From Adam Zagajewski's Essays: Slight Exaggeration


In the monumental four-volume anthology of French poetry edited by Jerzy Lisowski and completed after his death, I find a poem whose history is somehow near to me; its author is Gilbert Lely, and the title is “Word and Cold.” Gilbert Lely. Gilbert Lely was a writer linked to surrealism, known—as I read in the encyclopedia—for his erotic poems as well as for a highly regarded biography of Sade. But I know just the one poem, and that’s all I’ll mention here. A Polish version of this poem turned up in the anthology of French poetry, as translated by Konstanty Jelenski. I remember that Jelenski found this poem in yet another anthology, Une anthologie de la poésie française, published by Jean-François Revel in December 1985. The poem struck him, and he gave his translation to the Polish journal Literary Notebooks.

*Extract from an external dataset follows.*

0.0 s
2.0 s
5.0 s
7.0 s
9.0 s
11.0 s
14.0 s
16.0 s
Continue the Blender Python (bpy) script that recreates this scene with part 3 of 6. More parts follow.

I’ll give an excerpt from this—truly beautiful—poem, in which the author (speaker) visits his own grave as he strolls through autumnal Paris. 


It’s still empty, waiting in the cemetery at Montmartre:  
Looking at my gravestone, with no year or name etched in gold, 
A strange thought came to me; living, I have no covers, 
Persephone’s recruit, momentarily on leave. 

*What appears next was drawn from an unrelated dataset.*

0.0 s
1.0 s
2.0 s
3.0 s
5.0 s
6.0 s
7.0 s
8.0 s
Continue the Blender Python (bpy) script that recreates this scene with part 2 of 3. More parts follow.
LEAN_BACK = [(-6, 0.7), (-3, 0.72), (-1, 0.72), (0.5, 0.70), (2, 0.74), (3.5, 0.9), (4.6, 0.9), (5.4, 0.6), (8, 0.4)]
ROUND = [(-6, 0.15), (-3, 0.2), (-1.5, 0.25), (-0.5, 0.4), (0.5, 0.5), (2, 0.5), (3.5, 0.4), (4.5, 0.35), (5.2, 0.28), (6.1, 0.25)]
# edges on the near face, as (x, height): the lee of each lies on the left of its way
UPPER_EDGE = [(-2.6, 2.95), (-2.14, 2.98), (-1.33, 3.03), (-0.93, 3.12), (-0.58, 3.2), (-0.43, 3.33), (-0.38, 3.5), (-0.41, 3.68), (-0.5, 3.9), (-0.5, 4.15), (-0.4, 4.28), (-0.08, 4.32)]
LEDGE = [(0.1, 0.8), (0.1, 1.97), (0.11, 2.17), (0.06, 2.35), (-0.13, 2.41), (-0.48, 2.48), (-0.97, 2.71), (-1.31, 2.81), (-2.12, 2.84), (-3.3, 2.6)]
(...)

Tomorrow I’ll be bound in that Albigensian granite. 
Then I thought of my book: every sentence written differently so many times, 
Since the unexpressed requires long resistance. 

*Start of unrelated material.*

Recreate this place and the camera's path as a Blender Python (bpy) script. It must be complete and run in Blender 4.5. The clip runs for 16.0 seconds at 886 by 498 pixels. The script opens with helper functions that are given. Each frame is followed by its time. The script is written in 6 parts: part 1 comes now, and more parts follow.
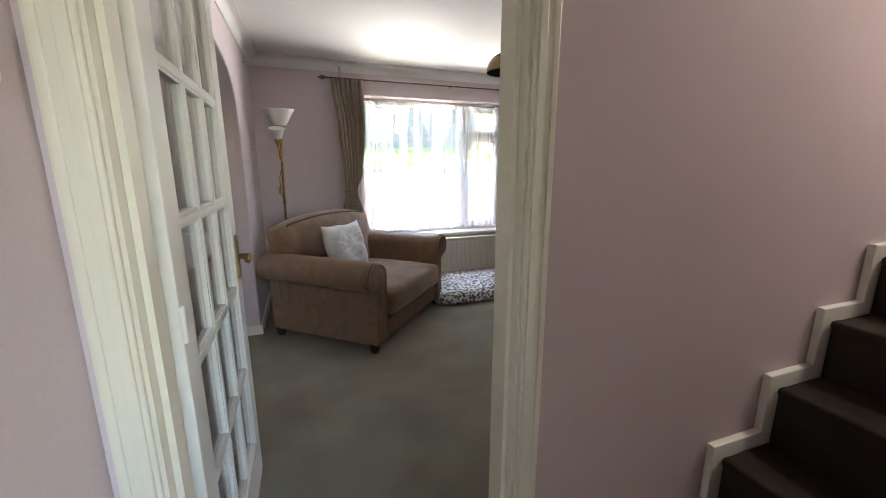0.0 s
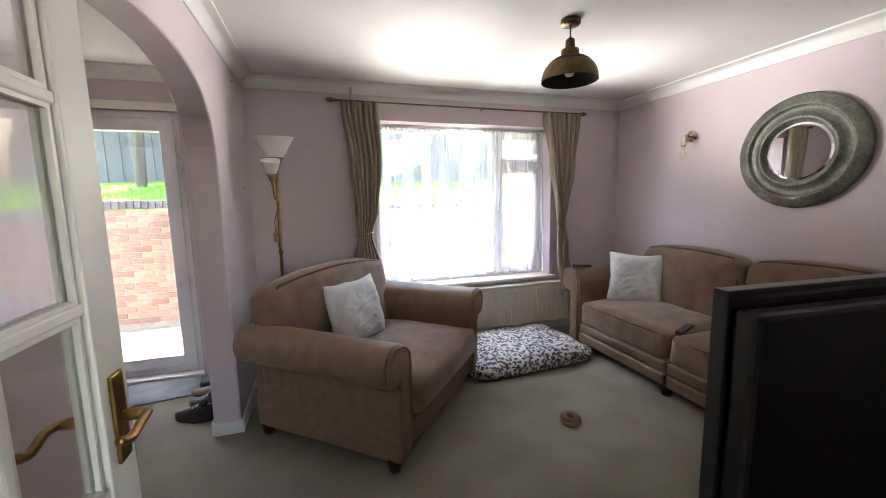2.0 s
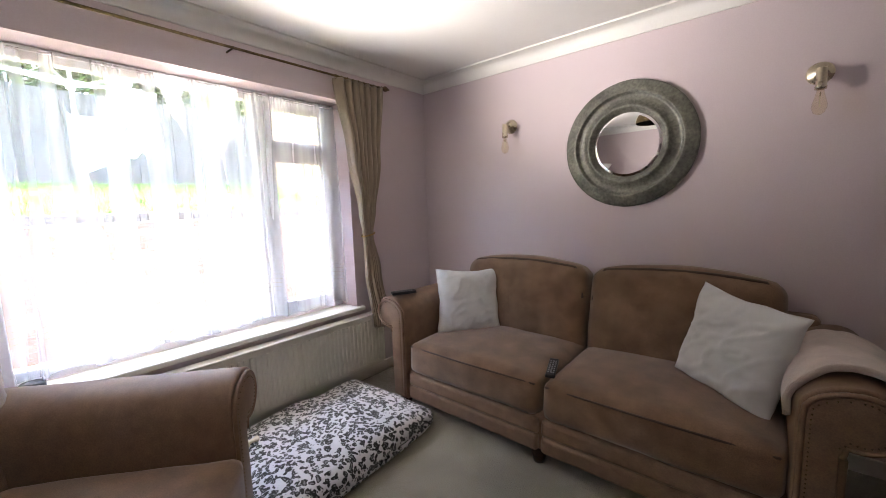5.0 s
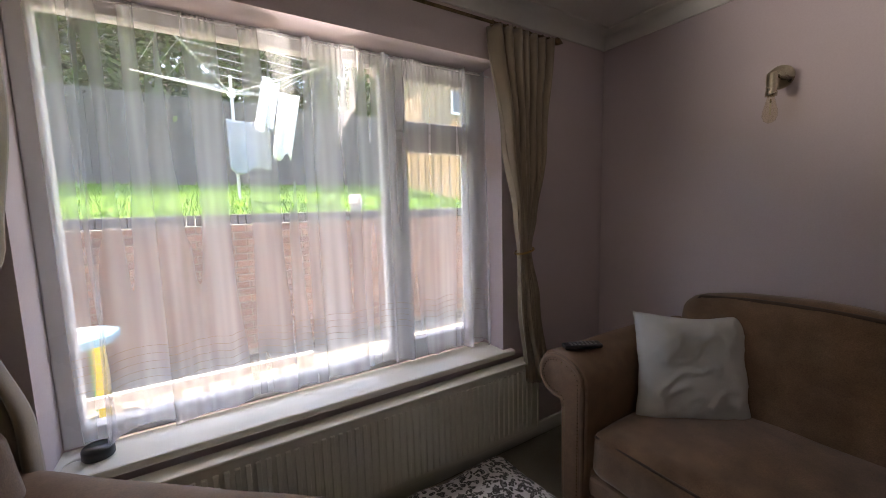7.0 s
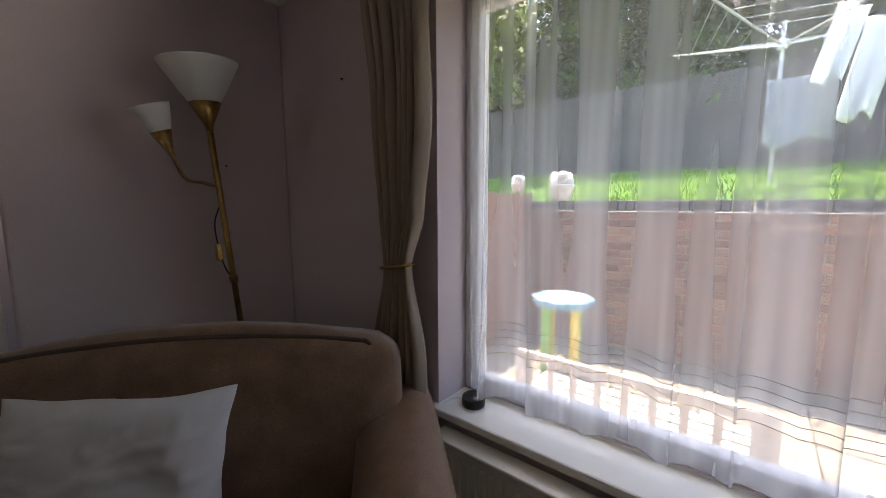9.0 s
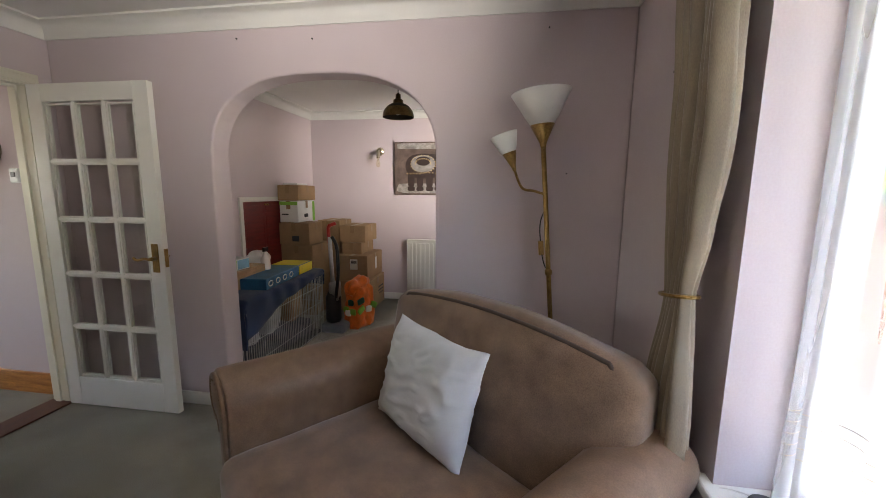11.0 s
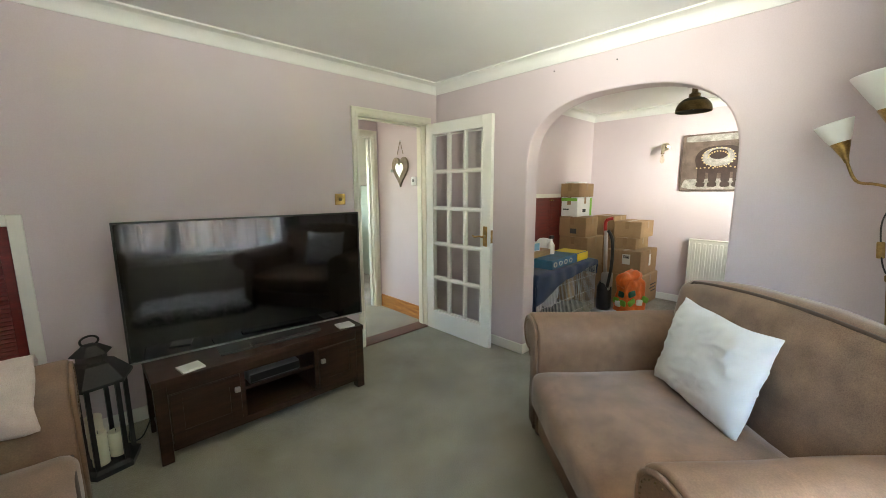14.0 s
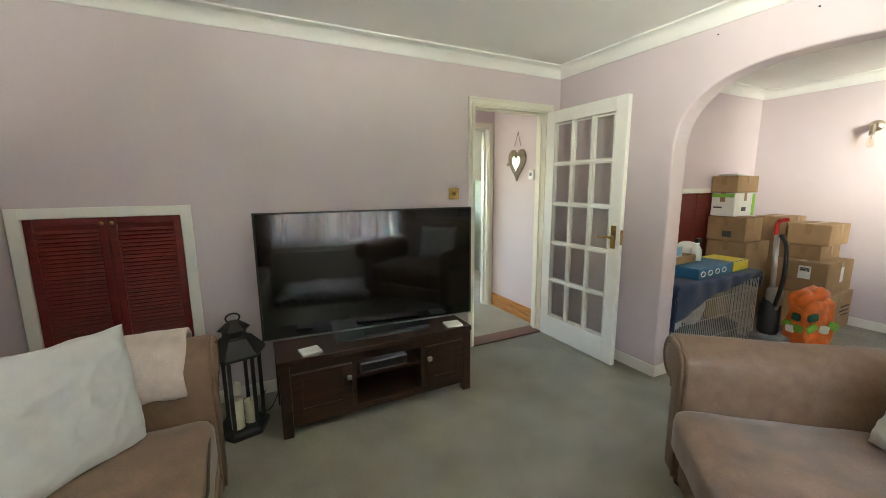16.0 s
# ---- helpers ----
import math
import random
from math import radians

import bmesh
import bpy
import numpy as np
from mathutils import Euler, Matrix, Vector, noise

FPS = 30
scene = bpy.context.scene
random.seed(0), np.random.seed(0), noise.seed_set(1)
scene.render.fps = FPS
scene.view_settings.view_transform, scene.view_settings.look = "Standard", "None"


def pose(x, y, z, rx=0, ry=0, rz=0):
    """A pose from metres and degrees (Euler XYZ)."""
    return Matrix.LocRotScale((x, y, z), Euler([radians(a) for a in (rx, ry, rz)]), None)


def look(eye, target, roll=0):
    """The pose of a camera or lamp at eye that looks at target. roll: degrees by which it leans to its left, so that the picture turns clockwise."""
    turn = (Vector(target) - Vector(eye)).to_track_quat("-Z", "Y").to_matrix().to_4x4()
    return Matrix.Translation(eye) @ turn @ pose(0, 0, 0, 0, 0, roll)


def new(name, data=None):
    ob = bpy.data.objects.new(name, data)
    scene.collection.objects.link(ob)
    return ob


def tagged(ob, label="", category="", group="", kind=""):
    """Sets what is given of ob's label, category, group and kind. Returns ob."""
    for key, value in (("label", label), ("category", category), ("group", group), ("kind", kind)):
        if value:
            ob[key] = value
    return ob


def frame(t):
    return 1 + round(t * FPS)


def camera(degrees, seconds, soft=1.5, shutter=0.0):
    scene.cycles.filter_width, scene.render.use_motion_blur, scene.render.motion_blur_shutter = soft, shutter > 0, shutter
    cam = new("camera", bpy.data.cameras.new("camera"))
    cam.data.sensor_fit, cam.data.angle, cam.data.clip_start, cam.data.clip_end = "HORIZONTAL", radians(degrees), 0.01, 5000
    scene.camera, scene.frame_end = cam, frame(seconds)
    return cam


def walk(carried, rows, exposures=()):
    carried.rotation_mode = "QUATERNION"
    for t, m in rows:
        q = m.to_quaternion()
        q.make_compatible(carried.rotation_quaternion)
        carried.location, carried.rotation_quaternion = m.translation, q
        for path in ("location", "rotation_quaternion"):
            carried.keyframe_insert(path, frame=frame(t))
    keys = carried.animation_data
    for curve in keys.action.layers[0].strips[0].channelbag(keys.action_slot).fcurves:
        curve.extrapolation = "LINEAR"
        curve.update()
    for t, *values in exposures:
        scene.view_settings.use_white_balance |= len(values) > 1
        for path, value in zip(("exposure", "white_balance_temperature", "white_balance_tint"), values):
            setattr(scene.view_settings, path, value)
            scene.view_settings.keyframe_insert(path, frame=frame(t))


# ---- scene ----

And this poem’s thought: less relentless than life, 
it permits me to start yet again. 


Now, reading this poem, I recall the exact location of the Montmartre cemetery, lying in wait beneath that famed Parisian hill. Up above, buses deliver Japanese tourists, and other nationalities, too, who make the obligatory stop at the Moulin Rouge cabaret. Still higher, at the very top, a crowd always gathers at the place du Tertre, seeking some hint of a vanished atmosphere, of an era when hungry young artists—some later became millionaires—made their homes in this district. And now, in the cold and quiet of white stones, smooth marble, the cemetery waits patiently, like a spider hiding in the corner of an elegant room. And Gilbert Lely, already old (his dates are 1904–85), both a surrealist and a bourgeois (since only a bourgeois would have his grave site waiting in this prime location), visits his future and final address. Surrealist and bourgeois, not such an unlikely combination, perhaps in fact ideal.